Despite the hostility of the landscape and its natives, the invasion is successful. Van Helsing is able to cleanse Dracula’s castle and kill the three vampire women, returning them to an eternal state of purity and innocence. Stoker creates considerable drama and suspense when the band finally catches up to the count in the novel’s final pages. With the terrifying sunset ominously approaching, the Englishmen’s success hinges on a matter of seconds. They race against time, emerging victorious only after great effort and mortal sacrifice.

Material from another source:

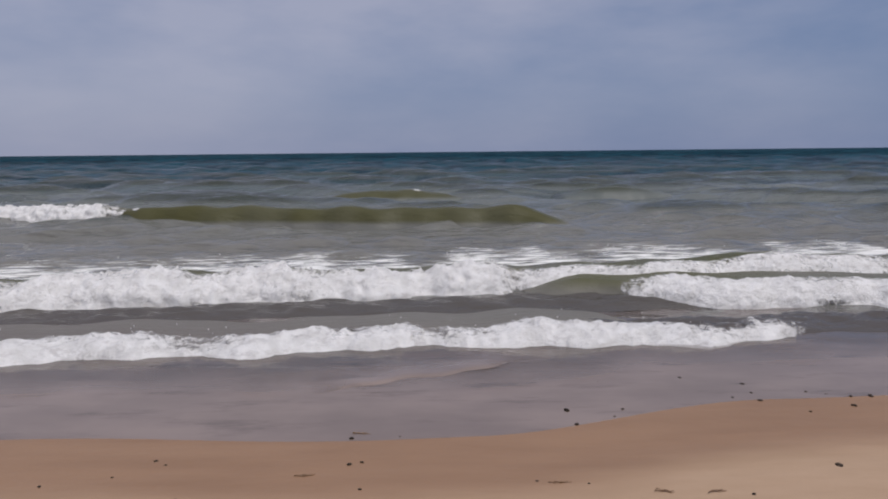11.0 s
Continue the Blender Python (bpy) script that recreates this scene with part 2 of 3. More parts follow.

As Dracula dies, Mina notices a look of peace steal over his face. This moment in the novel speaks to one of Stoker’s overarching ideas, that of Christian redemption. Though Dracula can be discussed endlessly as a novel of Victorian anxieties, it is also a novel of Christian propaganda. It strictly adheres to Christian doctrine, which offers eternal salvation for those who have cleansed themselves of evil. Worrying that her scar will bar her from receiving God’s grace, Mina prays, “I am unclean in His eyes, and shall be until He may deign to let me stand forth in His sight as one of those who have not incurred His wrath.” In this prayer, Mina voices the wish of each of the other members of the band, whose struggle has been one of good against evil in an orthodox Christian context.
The short coda, which describes how the documents have been arranged, mirrors the Author’s Note that opens the novel. It is designed to reinforce a feeling of authenticity, assuring us that the events we have read are a matter of documented historical fact rather than fiction. In this way, Stoker hopes to bridge the gap between the real and the fictional, the natural and the supernatural worlds.